What are some of the specifics that Singapore and China are working on with this initiative? There are a total of eight agreements and 14 projects between the two. Some of the projects include planning to reduce carbon dioxide emissions and boost how batteries are used for electric vehicles via artificial intelligence.

With varied dynamics between the environments and cultures in Singapore and China, how do their approaches differ when it comes to building Smart Cities? Paul Doherty, CEO of The Digit Group, Inc, provides insight into Smart City marketing and success rates.

Paul’s Thoughts

“So here’s the thing. Singapore and China have done some good work when it comes to these smart city testings and projects, and they’ve been doing this now for about three years. Being a resident and of China and having my core business be registered in Singapore, I have a keen interest in trying to understand what the success rates and what the measures are.

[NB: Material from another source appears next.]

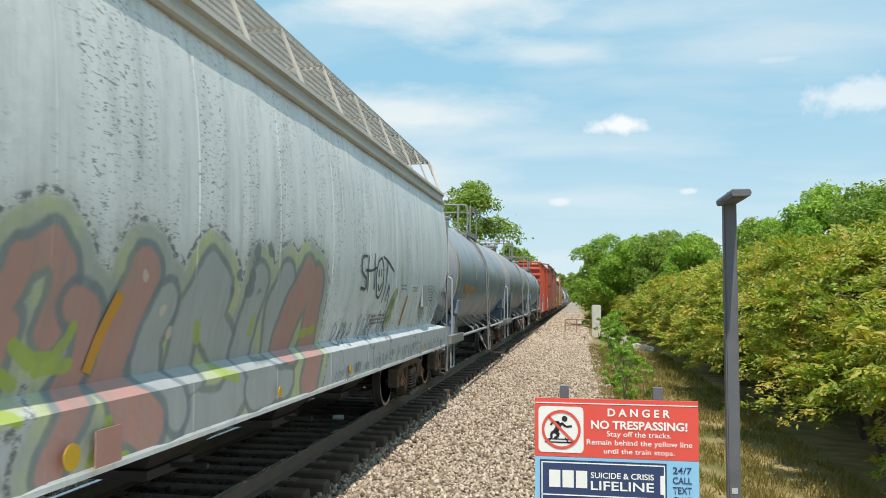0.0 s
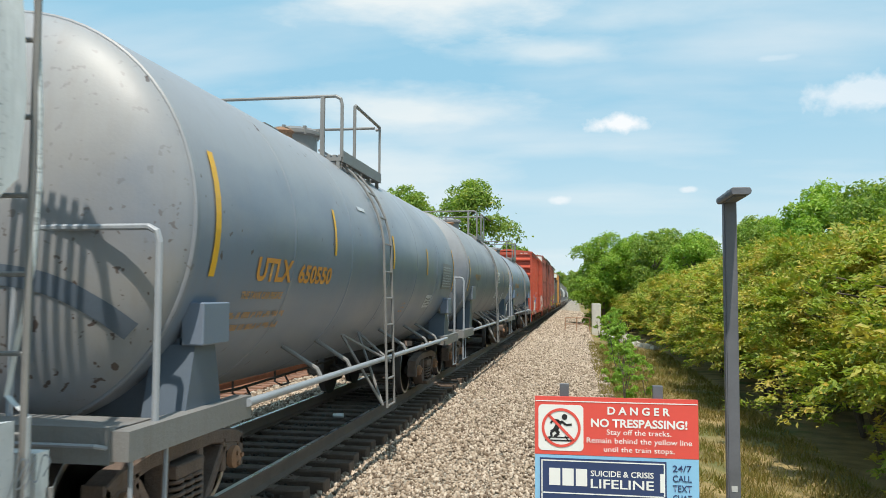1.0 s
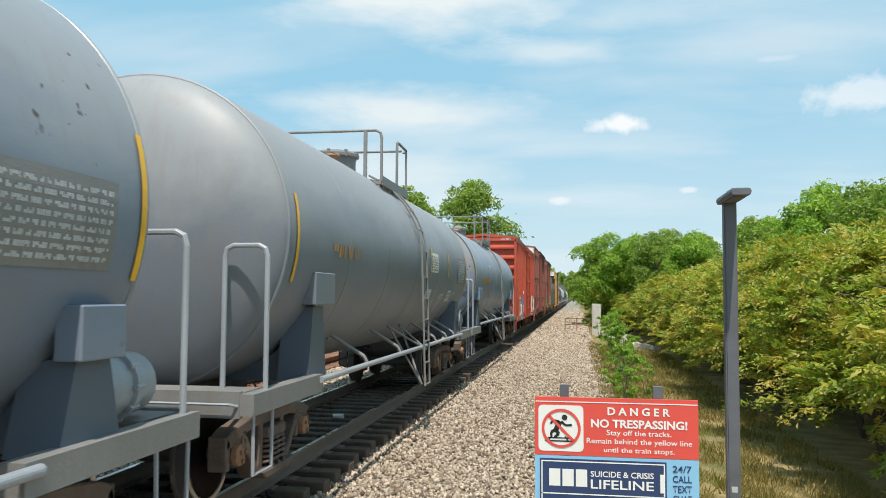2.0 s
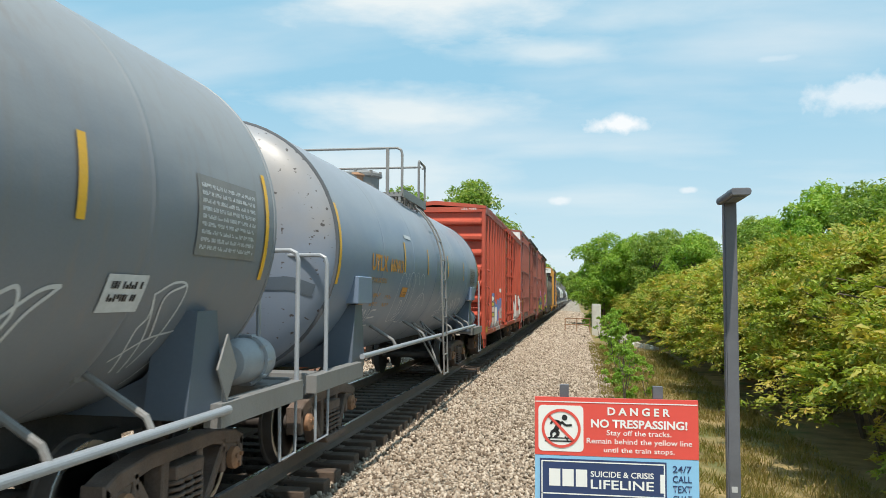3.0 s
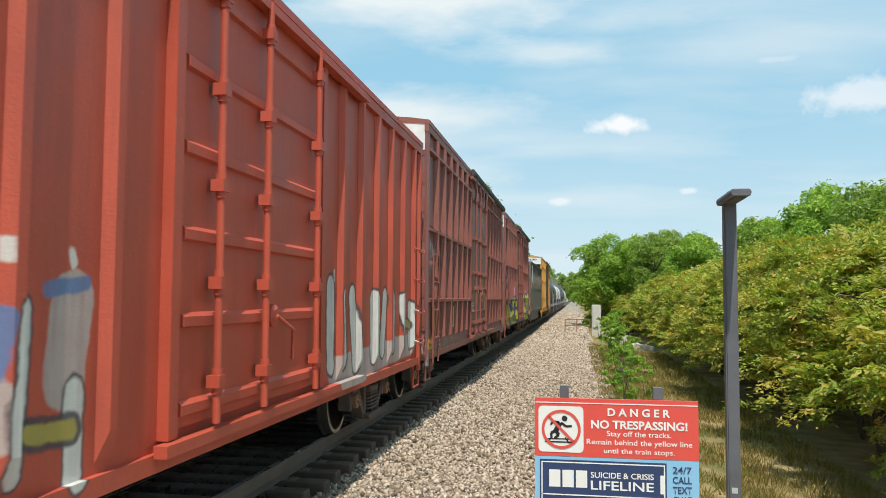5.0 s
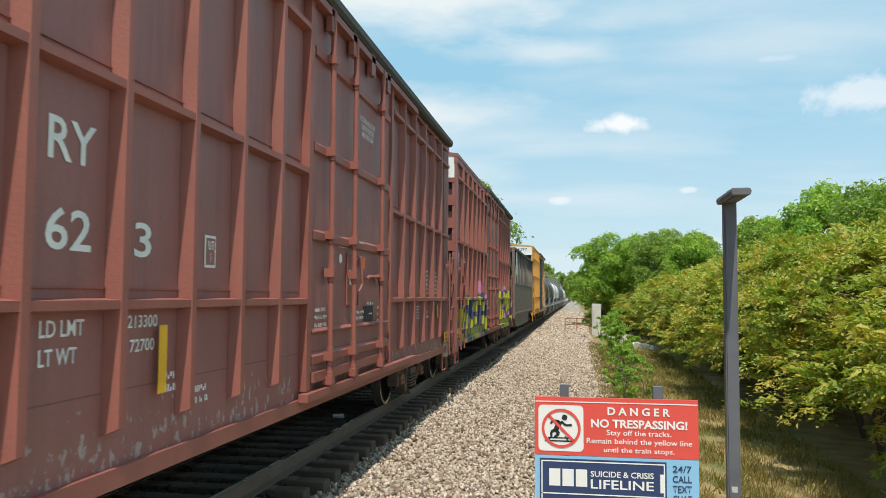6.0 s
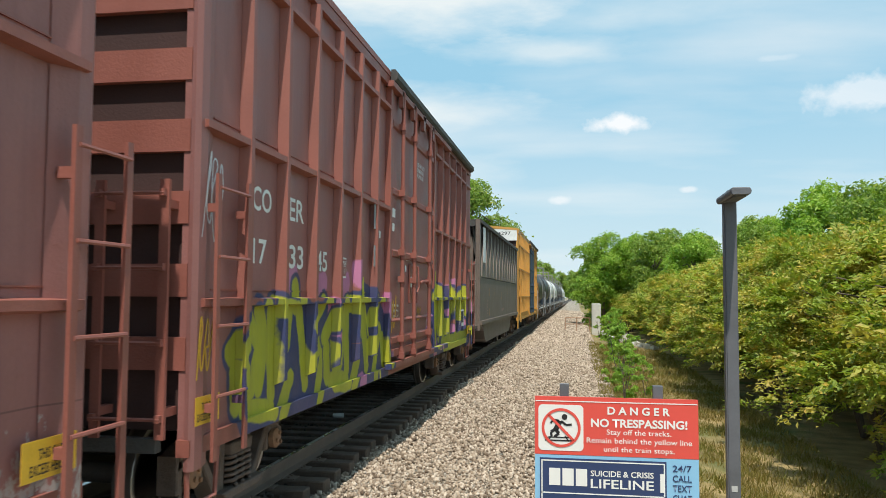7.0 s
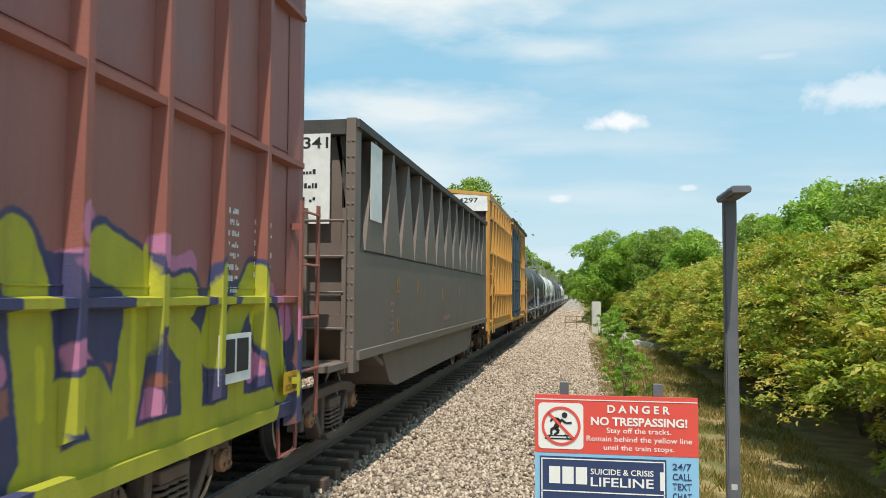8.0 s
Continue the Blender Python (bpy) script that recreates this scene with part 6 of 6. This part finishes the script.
# ---- trackside things ----
def sign():
    t = thing("warning_sign", "red and blue warning sign on two posts beside the track", "sign", (0.195, 4.30, 0))
    bm = bmesh.new()
    W = 0.415
    for x in (-0.262, 0.218):
        part("sign_post", boxes((x - 0.024, x + 0.024, 0.012, 0.06, -0.95, 1.455)), M["bronze"], t)
    a = part("red_panel", boxes((-W, W, -0.004, 0.010, 1.092, 1.392)), M["sign_red"], t)
    b = part("blue_panel", boxes((-W, W, -0.004, 0.010, 0.80, 1.089)), M["sign_sky"], t)
    y = -0.006
    part("white_rule", boxes((-W + 0.004, W - 0.004, y, y + 0.001, 1.366, 1.371)), M["sign_white"], a)

    def rounded(x0, x1, z0, z1, rad, d):
        pts = []
        for cx, cz, a0 in ((x1 - rad, z1 - rad, 0), (x0 + rad, z1 - rad, 90), (x0 + rad, z0 + rad, 180), (x1 - rad, z0 + rad, 270)):
            pts += [(cx + rad * math.cos(radians(a0 + 15 * k)), cz + rad * math.sin(radians(a0 + 15 * k))) for k in range(7)]
        m = bmesh.new()
        prism(m, pts, d, d + 0.001, "y")
        return m
    part("pictogram_field", rounded(-W + 0.019, -W + 0.252, 1.112, 1.350, 0.022, y), M["sign_white"], a)
    cx, cz = -W + 0.137, 1.231
    m = bmesh.new()
    # figure of plain bars over two rails
    w = on_end(cx, y - 0.002, cz)
    for p, q, wd in (((-0.005, 0.035), (-0.028, -0.010), 0.026), ((-0.028, -0.010), (-0.012, -0.030), 0.018), ((-0.012, -0.030), (-0.035, -0.048), 0.013), ((-0.030, -0.008), (-0.052, -0.022), 0.016), ((-0.052, -0.022), (-0.050, -0.045), 0.012),
                     ((0.0, 0.035), (0.025, 0.015), 0.012), ((0.025, 0.015), (0.055, 0.018), 0.011), ((-0.01, 0.036), (-0.040, 0.040), 0.011), ((-0.040, 0.040), (-0.055, 0.022), 0.010),
                     ((-0.07, -0.050), (0.045, -0.050), 0.006), ((-0.085, -0.066), (0.075, -0.066), 0.007), ((-0.05, -0.042), (-0.07, -0.070), 0.006), ((0.02, -0.042), (0.04, -0.070), 0.006)):
        ribbon(m, [p, ((p[0] + q[0]) / 2, (p[1] + q[1]) / 2), q], wd, w)
    lathe(m, [(-0.0022, 0.015), (-0.0018, 0.015)], 16, "y", (cx + 0.018, y, cz + 0.056))
    part("pictogram", m, M["sign_black"], a)
    m = bmesh.new()
    ring = [(0.094 * math.cos(k * math.pi / 24), 0.094 * math.sin(k * math.pi / 24)) for k in range(49)]
    ribbon(m, ring, 0.014, on_end(cx, y - 0.003, cz))
    ribbon(m, [(-0.064, 0.064), (0, 0), (0.064, -0.064)], 0.014, on_end(cx, y - 0.003, cz))
    part("prohibition_ring", m, M["sign_red"], a)
    tx = 0.118
    for s, w_, h_, z in (("D A N G E R", 0.315, 0.041, 1.326), ("NO TRESPASSING!", 0.485, 0.044, 1.262), ("Stay off the tracks.", 0.325, 0.036, 1.212), ("Remain behind the yellow line", 0.530, 0.036, 1.168), ("until the train stops.", 0.355, 0.034, 1.124)):
        words("lettering", s, w_, h_, on_end(tx, y - 0.001, z), M["sign_white"], a, bold=0.03 if h_ > 0.04 else 0.006)
    part("navy_field", boxes((-W + 0.026, W - 0.160, y, y + 0.001, 0.78, 1.074)), M["sign_navy"], b)
    m = bmesh.new()
    for r_ in ((-W + 0.034, W - 0.168, 1.058, 1.064), (-W + 0.034, -W + 0.040, 0.80, 1.058), (W - 0.174, W - 0.168, 0.80, 1.058), (-W + 0.034, W - 0.168, 0.892, 0.898)):
        box(m, r_[0], r_[1], y - 0.0015, y - 0.0005, r_[2], r_[3])
    box(m, W - 0.192, W - 0.174, y - 0.0015, y - 0.0005, 0.918, 1.012)
    part("white_frame", m, M["sign_white"], b)
    m = bmesh.new()
    for k in range(3):
        x0 = -W + 0.074 + k * 0.069
        box(m, x0, x0 + 0.058, y - 0.0015, y - 0.0005, 0.934, 1.022)
    part("number_bars", m, M["sign_white"], b, "three white bars")
    words("lettering", "SUICIDE & CRISIS", 0.318, 0.030, on_end(0.032, y - 0.001, 1.002), M["sign_white"], b)
    words("lettering", "LIFELINE", 0.318, 0.046, on_end(0.032, y - 0.001, 0.950), M["sign_white"], b)
    for s, z in (("24/7", 1.042), ("CALL", 0.992), ("TEXT", 0.942), ("CHAT", 0.893)):
        words("lettering", s, 0.094, 0.034, on_end(W - 0.083, y - 0.001, z), M["sign_navy"], b)


sign()


def lamp_post():
    t = thing("lamp_post", "dark bronze square lamp post with a flat lamp head", "lamp post", (1.355, 7.5, 0))
    bm = boxes((-0.055, 0.055, -0.055, 0.055, -0.95, 2.765))
    bmesh.ops.bevel(bm, geom=[e for e in bm.edges if abs(e.verts[0].co.z - e.verts[1].co.z) > 1], offset=0.012, segments=2, affect="EDGES")
    part("pole", bm, M["bronze"], t)
    part("base_plate", boxes((-0.14, 0.14, -0.14, 0.14, -1.0, -0.93)), M["bronze"], t)
    bm = bmesh.new()
    prism(bm, [(-0.095, 2.785), (-0.085, 2.762), (0.055, 2.762), (0.068, 2.785), (0.068, 2.805), (0.055, 2.825), (-0.085, 2.825), (-0.095, 2.805)], -0.62, 0.10, "y")
    bmesh.ops.bevel(bm, geom=list(bm.edges), offset=0.006, segments=1, affect="EDGES")
    h = part("lamp_head", bm, M["bronze"], t)
    part("lens", boxes((-0.06, 0.035, -0.56, -0.20, 2.752, 2.7615)), M["bronze"], h)
    part("sensor_cap", boxes((-0.05, 0.04, -0.25, -0.15, 2.816, 2.85)), M["bronze"], h)
    part("number_tag", boxes((-0.025, 0.025, -0.0585, -0.0565, 0.22, 0.27)), M["lens"], t, "small worn sticker")


lamp_post()


def abutment():
    t = thing("concrete_headwall", "pale weathered concrete headwall beside the ballast", "wall", (1.35, 57.0, -0.8), kind="structure")
    bm = boxes((-0.32, 0.30, -0.5, 0.5, 0, 2.25))
    bmesh.ops.bevel(bm, geom=list(bm.edges), offset=0.05, segments=2, affect="EDGES")
    part("pier", bm, M["concrete"], t)
    bm = bmesh.new()
    prism(bm, [(0.30, 0), (0.30, 0.7), (0.9, 0.42), (2.2, 0.12), (2.2, -0.3)], -0.25, 0.15, "y")
    part("wing_wall", bm, M["concrete"], t)
    f = thing("pipe_barrier", "low rusty pipe barrier across the ballast", "barrier", (0.15, 57.0, -0.55))
    for x in (-0.95, -0.15, 0.75):
        bm = bmesh.new()
        tube(bm, [(x, 0, -0.1), (x, 0, 1.0)], 0.035, 8)
        part("post", bm, M["bearing"], f)
    bm = bmesh.new()
    for z in (0.55, 0.98):
        tube(bm, [(-0.95, 0, z), (0.75, 0, z)], 0.03, 8)
    part("crossbar", bm, M["bearing"], f)



abutment()


def rubble():
    """Pale broken blocks below the headwall."""
    q = random.Random(8)
    for i in range(12):
        t = thing("concrete_block", "pale broken concrete block in the grass", "rubble", group="broken concrete blocks")
        x, y, k = 1.9 + 0.22 * i, 55.5 - 0.75 * i + q.uniform(-0.4, 0.4), q.uniform(0.18, 0.36)
        bm = boxes((-k, k, -k * 0.8, k * 0.8, -k * 0.6, k * 0.6))
        for v in bm.verts:
            v.co *= q.uniform(0.75, 1.2)
        bmesh.ops.bevel(bm, geom=list(bm.edges), offset=0.05 * k, segments=1, affect="EDGES")
        part("block", bm, M["concrete"], t)
        t.matrix_basis = pose(x, y, ground_z(x) + 0.35 * k, q.uniform(-15, 15), q.uniform(-15, 15), q.uniform(0, 360))


rubble()


def litter():
    t = thing("paper_cup", "small crushed white paper cup lying between the rails", "litter", (-4.05, 13.45, -0.19))
    bm = bmesh.new()
    lathe(bm, [(-0.09, 0.032), (-0.088, 0.036), (0.07, 0.047), (0.09, 0.05), (0.088, 0.044), (-0.08, 0.03)], 12, "x", (0, 0, 0.05))
    for v in bm.verts:
        v.co.z = 0.012 + (v.co.z - 0.012) * 0.8 + 0.012 * noise.noise(v.co * 30)
    part("cup", bm, M["sign_white"], t, smooth=True)


litter()


# ---- what moves ----
def motions():
    for c, mid in CARS:
        walk(c, [(t, pose(TRACK_X, mid - SPEED * t, 0)) for t in (0, 4, 8)])
    turn = math.degrees(SPEED / WHEEL_R) / FPS
    rows = [(k / FPS, turn * k) for k in range(8 * FPS + 1)]
    for w, y in ROLLING[:72]:
        walk(w, [(t, pose(0, y, WHEEL_R, a)) for t, a in rows])
    for w, y in ROLLING[72:]:
        w.matrix_basis = pose(0, y, WHEEL_R)


motions()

When these announcements are made always keep in mind that Singapore is excellent marketing itself, especially as a smart nation, smart city. We’ve been doing this since 2014 when the Office of Smart Cities was opened up by the Prime Minister. What I find interesting about this particular announcement is there was no mention of the terms test beds or pilots.

These are projects because in the past what happened was when there was a pilot test, let’s say in, the Jerome Lake District, in the western part of Singapore, they would invite the mass media, the CNNs, and the BBCs, and whatnot. They would do a test for a period of time, and then shelve it, for use in future times. The test beds though, are much more significant, right? They’re, the ones that say, all right, we’re gonna put money into this thing.

There’s an IP associated with co-development, right? But then they shift a bit in order to make it work in a place like Shenzhen, which is where this agreement is. Shenzhen is a southern city in China. It’s known as the Silicon Valley of China. It’s where Tencent and Huawei, other large IT-based organizations are.

So it’ll be interesting to see how these 14 different test beds work out both in Singapore and in China, and if they’re actually going to be benchmarking themselves on this, it’s something to take a keen look at and always learn.”